### Exercise goal
Write out the material exactly, with the pictures left out.

### Source material
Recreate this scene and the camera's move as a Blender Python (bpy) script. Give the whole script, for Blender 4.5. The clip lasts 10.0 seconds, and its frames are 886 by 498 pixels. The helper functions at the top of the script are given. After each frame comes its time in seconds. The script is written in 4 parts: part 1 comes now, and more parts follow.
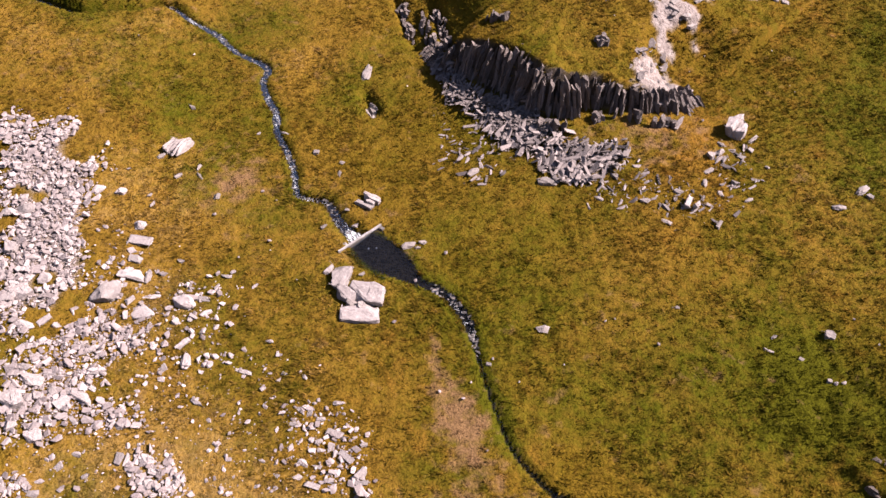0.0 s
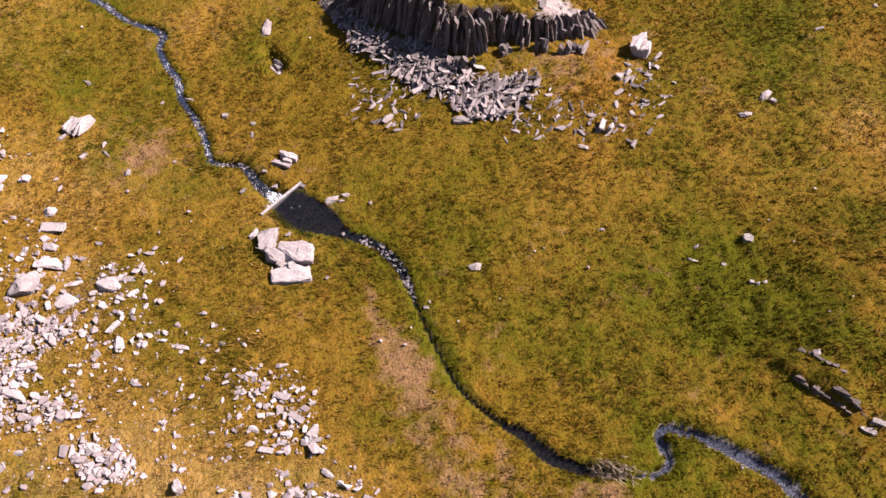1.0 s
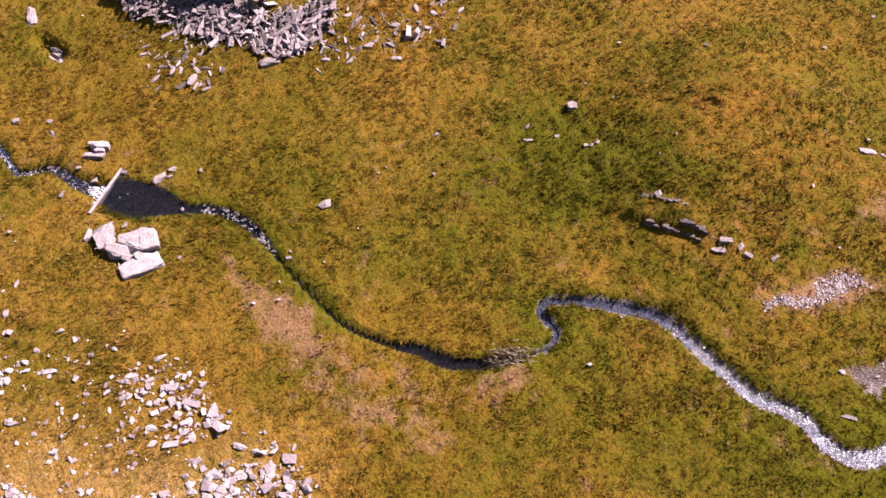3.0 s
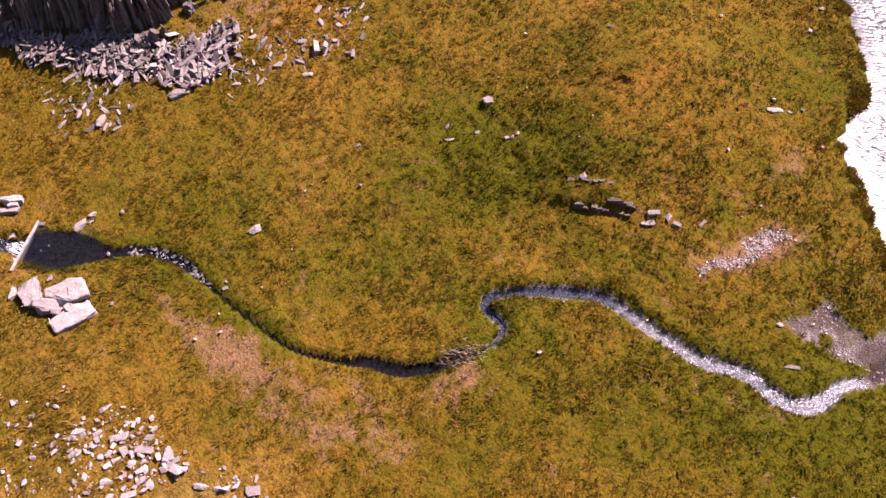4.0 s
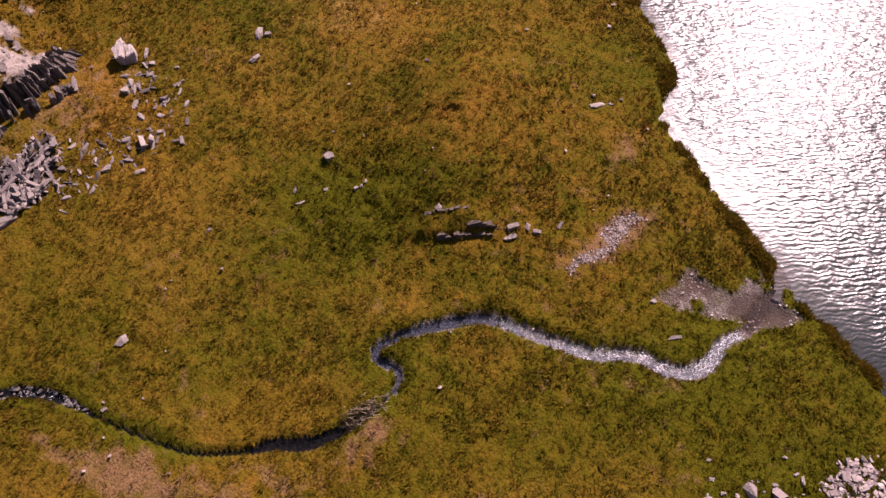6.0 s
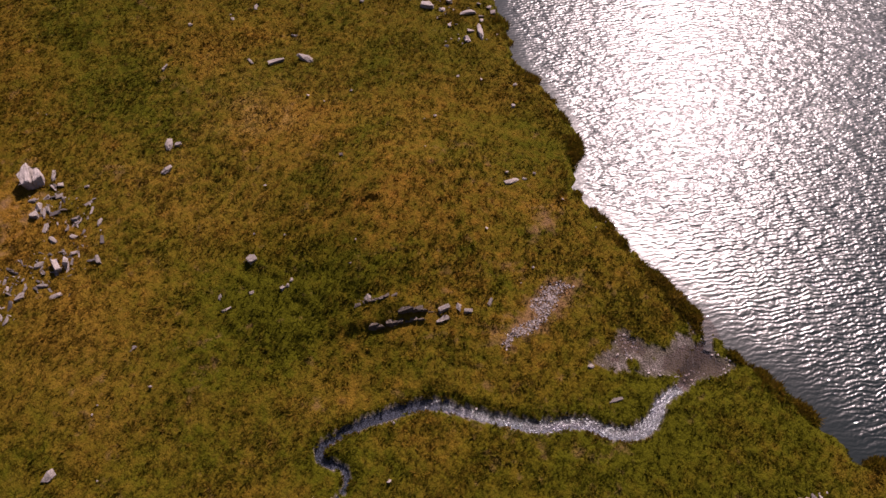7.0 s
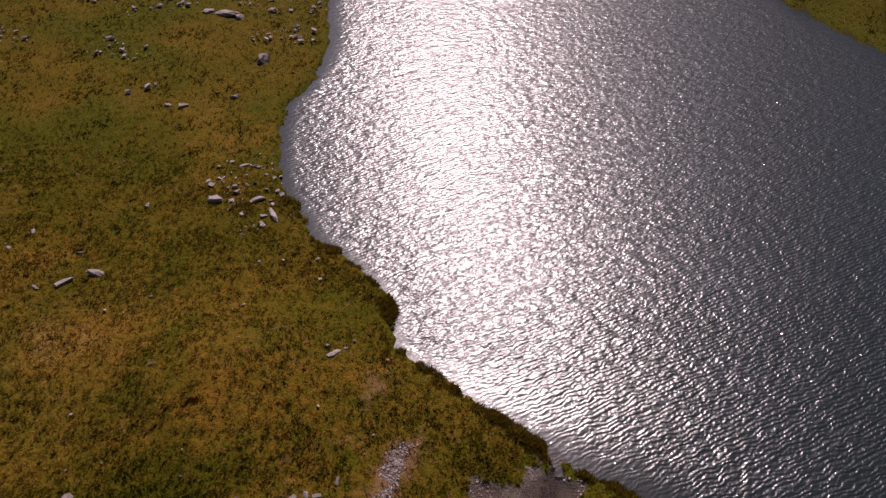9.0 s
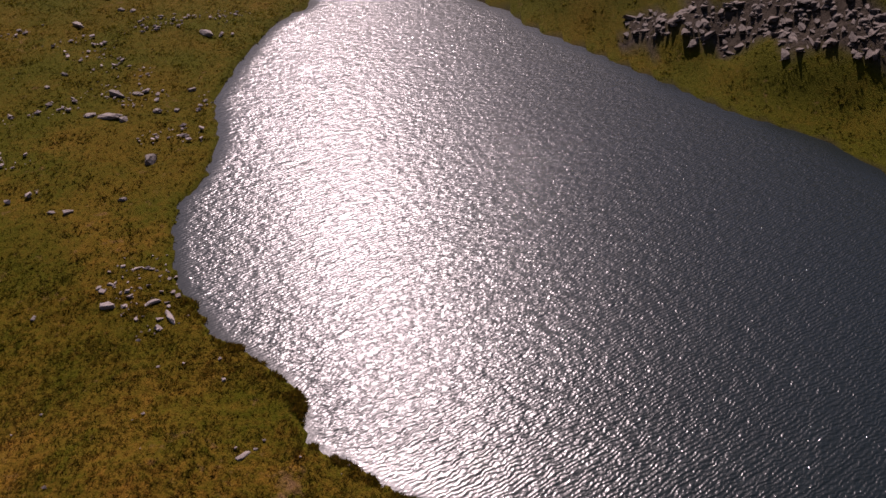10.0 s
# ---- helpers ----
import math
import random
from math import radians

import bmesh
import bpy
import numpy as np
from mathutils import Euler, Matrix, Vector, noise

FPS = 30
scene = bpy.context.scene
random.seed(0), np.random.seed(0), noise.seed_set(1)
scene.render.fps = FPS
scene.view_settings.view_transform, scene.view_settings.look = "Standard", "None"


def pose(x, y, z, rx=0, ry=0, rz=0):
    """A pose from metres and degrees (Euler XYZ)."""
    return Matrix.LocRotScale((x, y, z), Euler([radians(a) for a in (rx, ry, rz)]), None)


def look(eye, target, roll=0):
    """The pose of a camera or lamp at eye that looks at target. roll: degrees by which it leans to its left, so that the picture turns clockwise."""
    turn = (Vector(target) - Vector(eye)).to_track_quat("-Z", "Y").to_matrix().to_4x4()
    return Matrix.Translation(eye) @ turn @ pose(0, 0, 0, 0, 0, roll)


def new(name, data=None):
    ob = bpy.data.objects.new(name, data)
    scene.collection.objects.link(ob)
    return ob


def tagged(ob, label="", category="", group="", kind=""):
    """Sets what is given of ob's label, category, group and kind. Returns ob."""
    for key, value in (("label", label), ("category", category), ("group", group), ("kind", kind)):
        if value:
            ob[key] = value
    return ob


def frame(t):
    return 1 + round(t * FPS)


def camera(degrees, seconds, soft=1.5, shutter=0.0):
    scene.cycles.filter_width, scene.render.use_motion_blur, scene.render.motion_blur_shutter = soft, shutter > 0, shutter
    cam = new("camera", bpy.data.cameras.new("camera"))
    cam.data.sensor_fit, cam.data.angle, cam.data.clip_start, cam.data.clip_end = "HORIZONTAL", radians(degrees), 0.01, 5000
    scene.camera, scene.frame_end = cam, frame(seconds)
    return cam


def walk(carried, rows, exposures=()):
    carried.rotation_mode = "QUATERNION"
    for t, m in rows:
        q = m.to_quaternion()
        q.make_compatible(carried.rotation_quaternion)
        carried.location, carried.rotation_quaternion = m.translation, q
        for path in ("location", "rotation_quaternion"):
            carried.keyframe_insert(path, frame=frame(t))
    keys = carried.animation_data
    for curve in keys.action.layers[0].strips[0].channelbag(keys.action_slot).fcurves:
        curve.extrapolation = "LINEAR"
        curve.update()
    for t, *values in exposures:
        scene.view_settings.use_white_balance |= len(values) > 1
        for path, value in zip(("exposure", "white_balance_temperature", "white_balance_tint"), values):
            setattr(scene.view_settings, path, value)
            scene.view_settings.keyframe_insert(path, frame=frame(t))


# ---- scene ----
# ---- camera: a drone hovering over the outflow of a tarn, turning to the right ----
cam = camera(56.0, 10.0)
HOVER = (0.0, 0.0, 40.0)
TURNS = (
    (0.0, 38.80, -0.30, 0.00), (0.5, 36.98, -0.23, -4.20), (1.0, 35.12, -0.16, -8.50), (1.5, 33.20, -0.01, -12.90),
    (2.0, 31.23, 0.10, -17.61), (2.5, 30.24, 0.12, -22.59), (4.0, 30.35, 0.22, -36.23), (4.5, 30.36, 0.23, -40.30),
    (5.0, 30.42, 0.20, -44.35), (5.5, 31.37, 0.20, -48.66), (7.0, 39.40, 0.12, -60.97), (7.5, 42.10, 0.01, -65.14),
    (8.0, 45.00, -0.06, -69.47), (8.5, 47.98, -0.13, -73.82), (9.0, 50.90, -0.13, -78.10), (9.5, 53.80, -0.19, -82.21),
    (10.0, 56.66, -0.25, -86.28))
walk(cam, [(t, pose(*HOVER, rx, ry, rz)) for t, rx, ry, rz in TURNS],
     exposures=[(0.0, 1.99, 6550, 29), (2.5, 2.28, 6420, 40), (4.5, 2.07, 6900, 49), (5.5, 1.72, 7050, 50), (7.0, 1.02, 6900, 37),
                (8.0, 0.8, 6800, 37), (10.0, 0.52, 6750, 37)])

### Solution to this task
Recreate this scene and the camera's move as a Blender Python (bpy) script. Give the whole script, for Blender 4.5. The clip lasts 10.0 seconds, and its frames are 886 by 498 pixels. The helper functions at the top of the script are given. After each frame comes its time in seconds. The script is written in 4 parts: part 1 comes now, and more parts follow.
0.0 s
1.0 s
3.0 s
4.0 s
6.0 s
7.0 s
9.0 s
10.0 s
# ---- helpers ----
import math
import random
from math import radians

import bmesh
import bpy
import numpy as np
from mathutils import Euler, Matrix, Vector, noise

FPS = 30
scene = bpy.context.scene
random.seed(0), np.random.seed(0), noise.seed_set(1)
scene.render.fps = FPS
scene.view_settings.view_transform, scene.view_settings.look = "Standard", "None"


def pose(x, y, z, rx=0, ry=0, rz=0):
    """A pose from metres and degrees (Euler XYZ)."""
    return Matrix.LocRotScale((x, y, z), Euler([radians(a) for a in (rx, ry, rz)]), None)


def look(eye, target, roll=0):
    """The pose of a camera or lamp at eye that looks at target. roll: degrees by which it leans to its left, so that the picture turns clockwise."""
    turn = (Vector(target) - Vector(eye)).to_track_quat("-Z", "Y").to_matrix().to_4x4()
    return Matrix.Translation(eye) @ turn @ pose(0, 0, 0, 0, 0, roll)


def new(name, data=None):
    ob = bpy.data.objects.new(name, data)
    scene.collection.objects.link(ob)
    return ob


def tagged(ob, label="", category="", group="", kind=""):
    """Sets what is given of ob's label, category, group and kind. Returns ob."""
    for key, value in (("label", label), ("category", category), ("group", group), ("kind", kind)):
        if value:
            ob[key] = value
    return ob


def frame(t):
    return 1 + round(t * FPS)


def camera(degrees, seconds, soft=1.5, shutter=0.0):
    scene.cycles.filter_width, scene.render.use_motion_blur, scene.render.motion_blur_shutter = soft, shutter > 0, shutter
    cam = new("camera", bpy.data.cameras.new("camera"))
    cam.data.sensor_fit, cam.data.angle, cam.data.clip_start, cam.data.clip_end = "HORIZONTAL", radians(degrees), 0.01, 5000
    scene.camera, scene.frame_end = cam, frame(seconds)
    return cam


def walk(carried, rows, exposures=()):
    carried.rotation_mode = "QUATERNION"
    for t, m in rows:
        q = m.to_quaternion()
        q.make_compatible(carried.rotation_quaternion)
        carried.location, carried.rotation_quaternion = m.translation, q
        for path in ("location", "rotation_quaternion"):
            carried.keyframe_insert(path, frame=frame(t))
    keys = carried.animation_data
    for curve in keys.action.layers[0].strips[0].channelbag(keys.action_slot).fcurves:
        curve.extrapolation = "LINEAR"
        curve.update()
    for t, *values in exposures:
        scene.view_settings.use_white_balance |= len(values) > 1
        for path, value in zip(("exposure", "white_balance_temperature", "white_balance_tint"), values):
            setattr(scene.view_settings, path, value)
            scene.view_settings.keyframe_insert(path, frame=frame(t))


# ---- scene ----
# ---- camera: a drone hovering over the outflow of a tarn, turning to the right ----
cam = camera(56.0, 10.0)
HOVER = (0.0, 0.0, 40.0)
TURNS = (
    (0.0, 38.80, -0.30, 0.00), (0.5, 36.98, -0.23, -4.20), (1.0, 35.12, -0.16, -8.50), (1.5, 33.20, -0.01, -12.90),
    (2.0, 31.23, 0.10, -17.61), (2.5, 30.24, 0.12, -22.59), (4.0, 30.35, 0.22, -36.23), (4.5, 30.36, 0.23, -40.30),
    (5.0, 30.42, 0.20, -44.35), (5.5, 31.37, 0.20, -48.66), (7.0, 39.40, 0.12, -60.97), (7.5, 42.10, 0.01, -65.14),
    (8.0, 45.00, -0.06, -69.47), (8.5, 47.98, -0.13, -73.82), (9.0, 50.90, -0.13, -78.10), (9.5, 53.80, -0.19, -82.21),
    (10.0, 56.66, -0.25, -86.28))
walk(cam, [(t, pose(*HOVER, rx, ry, rz)) for t, rx, ry, rz in TURNS],
     exposures=[(0.0, 1.99, 6550, 29), (2.5, 2.28, 6420, 40), (4.5, 2.07, 6900, 49), (5.5, 1.72, 7050, 50), (7.0, 1.02, 6900, 37),
                (8.0, 0.8, 6800, 37), (10.0, 0.52, 6750, 37)])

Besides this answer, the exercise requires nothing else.